Unix and non-ASCII file names, a summary of issues

Unix/Linux file and directory names are binary byte C strings. Only the null byte and the slash character (/) are forbidden inside a name, nowhere does the kernel interpret the strings as meaningful or printable.

In the old times, all utilities that would display to the user were ASCII-based, and people would use pure printable ASCII file names (even using space characters inside names was a cause for trouble). Non alphanumeric characters were exclusively used for playing tricks on colleagues. And all was well.

Then the devil came under the guise of accented 8 bit characters. The system has no problem with them, file names are still binary C strings, but the utilities have to display them or take them as input, and, because there is no encoding specification stored with the file names, they can only do this according to the character encoding taken from the user’s current locale.

For example fr_FR.UTF-8, and fr_FR.ISO8859-1 could be used simultaneously on the same system (by different users), but they are completely uncompatible: ISO-8859-1 strings are illegal when viewed in an UTF-8 locale (will display as interrogation points or some other conventional error marker). UTF-8 strings will display as gibberish in an ISO-8859-1 locale.

This means that the file names created by an UTF-8 user are displayed as garbage to the ISO-8859 one…​

If you ever change your locale, your old files are still there and named the same (in the binary sense), but the names display badly and you have great trouble inputing them. If you add distributed (NFS) file system issues, things become totally unmanageable. Also think about archives sent from another system with a different encoding.

For what concerns Recoll:

  • The file names inside recoll.conf are not transcoded, they are taken as binary strings (mostly, only \n and space are a bit special), and passed as is to the system. So if you edit 'recoll.conf' with a text editor, inside the same locale that is or has been used for file names, you’ll be fine.

  • There was a bug in the GUI configuration tool, up to 1.12, it should transcode between the internal Qt format and locale-dependant strings, but it doesn’t or does it badly.

  • There is also an exception for the unac_except_trans variable, this has to be UTF-8, so if the rest of the file uses another encoding, you’ll need to edit two separate files and concatenate them.

As of version 1.13, Recoll uses local8Bit()/fromLocal8Bit() to convert recoll.conf file names from/to QStrings (it uses UTF-8 for all string values which are not file names).

The Qt file dialog is broken (at least was, I have not checked this on recent versions). It should consider file paths as almost-binary data, not QStrings, but doesn’t. In consequence, things are even more broken than necessary as seen from there:

With LANG="C", no non-ASCII paths can’t be used at all:

  • Strings read from recoll.conf are stripped of 8bit characters before display.

  • Directory entries with 8bit characters are not displayed at all in the selection dialog.

With LANG="fr_FR.UTF-8", only UTF-8 paths can be used:

  • Strings read from recoll.conf are damaged when converted to QString (except those that were actually UTF-8)
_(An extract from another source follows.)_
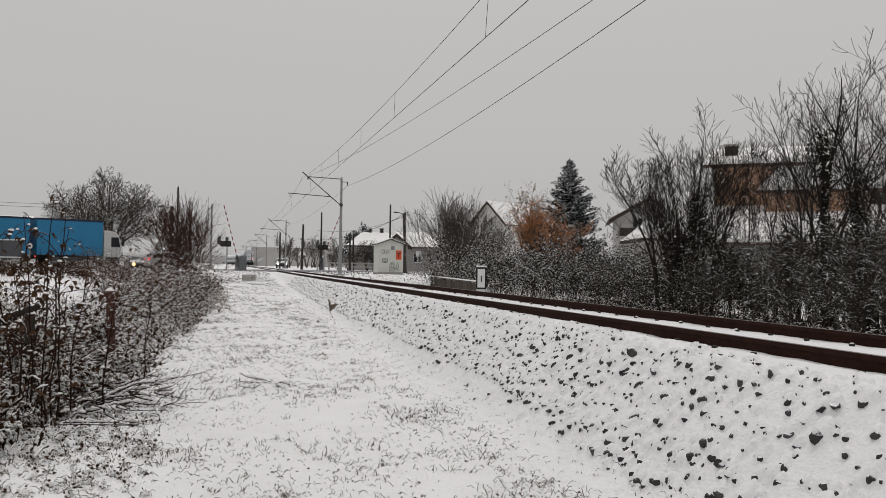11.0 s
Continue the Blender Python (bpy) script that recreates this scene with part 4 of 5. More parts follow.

  • Only the UTF-8 directory entries are displayed in the selection dialog.

With LANG="fr_FR.iso8859-1", everything works ok.

  • Strings read from recoll.conf are displayed with weird characters if they use another encoding such as UTF-8, but are correctly maintained and can be read back from the dialogs and rewritten without damage.

  • Directory entries with 8 bit characters are displayed weirdly (normal), but can be manipulated without trouble (this includes utf-8 names of course).

In conclusion, only the iso-8859 locales can be used for handling mixed encoding situations. This is a possible workaround for people who need it.